What you will do :: Retype all of the listing exactly, passing over any picture you find.
··· Provided material ···
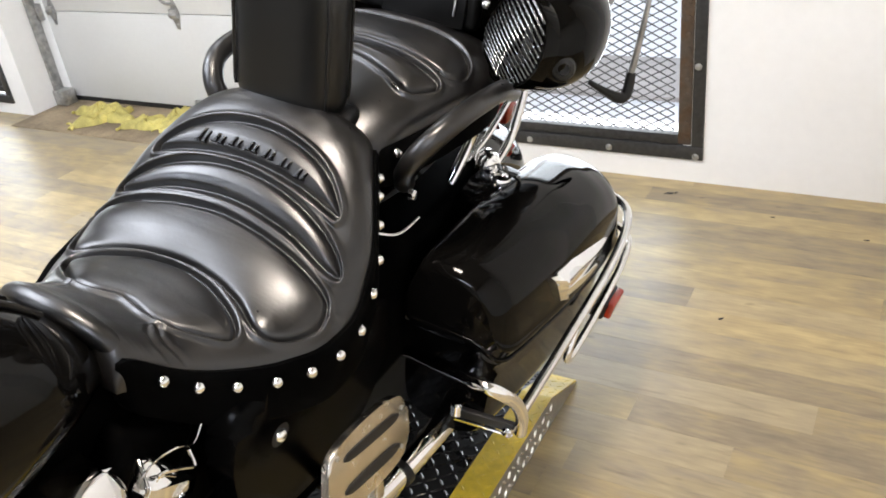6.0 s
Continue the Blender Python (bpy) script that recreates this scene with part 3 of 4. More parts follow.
def speaker_pod(sx):
    rings = []
    for i in range(22):
        t = i / 21
        y = -1.655 + 0.275 * t
        drift = 0.040 if sx < 0 else 0.0
        e = math.sqrt(max(1 - (2 * t - 1) ** 2 * 0.985, 0)) ** 0.8
        rings.append([Vector((sx * (0.275 + drift - 0.004 * t + a), y, 0.985 - drift * 0.8 + 0.02 * t + b)) for a, b in ellipse(0.106 * e, 0.098 * e, 40, 2.3)])
    pod = part("speaker_pod", loft(rings), PAINT, bike, "gloss black loudspeaker pod")
    n = Vector((sx * -0.45, -0.85, 0.28)).normalized()
    c = Vector((sx * 0.245, -1.642, 1.005))
    m = Matrix.Translation(c) @ n.to_track_quat("Z", "Y").to_matrix().to_4x4()
    part("speaker_ring", lathe([(0.078, -0.03), (0.088, -0.03), (0.088, 0.000), (0.086, 0.004), (0.082, 0.004), (0.078, -0.002)], 40, m), PAINT, pod)
    part("speaker_back", lathe([(0, 0.004), (0.079, -0.006), (0.079, -0.02), (0, -0.02)], 30, m), RUBBER, pod)
    rim, along_rib = 0.080, Matrix.Rotation(radians(-30 * sx), 3, "Z")
    for k in range(17):
        u = -0.073 + k * 0.0091
        half = math.sqrt(max(rim ** 2 - u * u, 1e-5))
        steps = max(7, int(half / 0.002))
        bar, thick = [], []
        for i in range(steps):
            v = -half + 2 * half * i / (steps - 1)
            bulge = (1 - (v / rim) ** 2) * (1 - (u / 0.095) ** 2)
            bar.append(m @ (along_rib @ Vector((v, u + 0.014 * (1 - (v / rim) ** 2), 0.003 + 0.026 * bulge))))
            thick.append(0.0023 + 0.0005 * math.sin(v * 2 * math.pi / 0.0135 + 0.5 * k))
        part("grille_bar", tube(bar, thick, 10, 1, smooth_path=False), DARKENED_CHROME, pod, "chrome loudspeaker grille bar, darkened for the seat it reflects" if k == 0 else "")
    part("knob", lathe([(0.022, -0.01), (0.024, 0.004), (0.02, 0.010), (0.012, 0.012), (0.011, 0.006), (0, 0.006)], 22, Matrix.Translation((sx * 0.340, -1.624, 0.972)) @ Vector((sx * 0.5, -0.85, 0.1)).to_track_quat("Z", "Y").to_matrix().to_4x4()), RUBBER, pod, "black rubber jack cover")
    return pod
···
Full solution ::
6.0 s
Continue the Blender Python (bpy) script that recreates this scene with part 3 of 4. More parts follow.
def speaker_pod(sx):
    rings = []
    for i in range(22):
        t = i / 21
        y = -1.655 + 0.275 * t
        drift = 0.040 if sx < 0 else 0.0
        e = math.sqrt(max(1 - (2 * t - 1) ** 2 * 0.985, 0)) ** 0.8
        rings.append([Vector((sx * (0.275 + drift - 0.004 * t + a), y, 0.985 - drift * 0.8 + 0.02 * t + b)) for a, b in ellipse(0.106 * e, 0.098 * e, 40, 2.3)])
    pod = part("speaker_pod", loft(rings), PAINT, bike, "gloss black loudspeaker pod")
    n = Vector((sx * -0.45, -0.85, 0.28)).normalized()
    c = Vector((sx * 0.245, -1.642, 1.005))
    m = Matrix.Translation(c) @ n.to_track_quat("Z", "Y").to_matrix().to_4x4()
    part("speaker_ring", lathe([(0.078, -0.03), (0.088, -0.03), (0.088, 0.000), (0.086, 0.004), (0.082, 0.004), (0.078, -0.002)], 40, m), PAINT, pod)
    part("speaker_back", lathe([(0, 0.004), (0.079, -0.006), (0.079, -0.02), (0, -0.02)], 30, m), RUBBER, pod)
    rim, along_rib = 0.080, Matrix.Rotation(radians(-30 * sx), 3, "Z")
    for k in range(17):
        u = -0.073 + k * 0.0091
        half = math.sqrt(max(rim ** 2 - u * u, 1e-5))
        steps = max(7, int(half / 0.002))
        bar, thick = [], []
        for i in range(steps):
            v = -half + 2 * half * i / (steps - 1)
            bulge = (1 - (v / rim) ** 2) * (1 - (u / 0.095) ** 2)
            bar.append(m @ (along_rib @ Vector((v, u + 0.014 * (1 - (v / rim) ** 2), 0.003 + 0.026 * bulge))))
            thick.append(0.0023 + 0.0005 * math.sin(v * 2 * math.pi / 0.0135 + 0.5 * k))
        part("grille_bar", tube(bar, thick, 10, 1, smooth_path=False), DARKENED_CHROME, pod, "chrome loudspeaker grille bar, darkened for the seat it reflects" if k == 0 else "")
    part("knob", lathe([(0.022, -0.01), (0.024, 0.004), (0.02, 0.010), (0.012, 0.012), (0.011, 0.006), (0, 0.006)], 22, Matrix.Translation((sx * 0.340, -1.624, 0.972)) @ Vector((sx * 0.5, -0.85, 0.1)).to_track_quat("Z", "Y").to_matrix().to_4x4()), RUBBER, pod, "black rubber jack cover")
    return pod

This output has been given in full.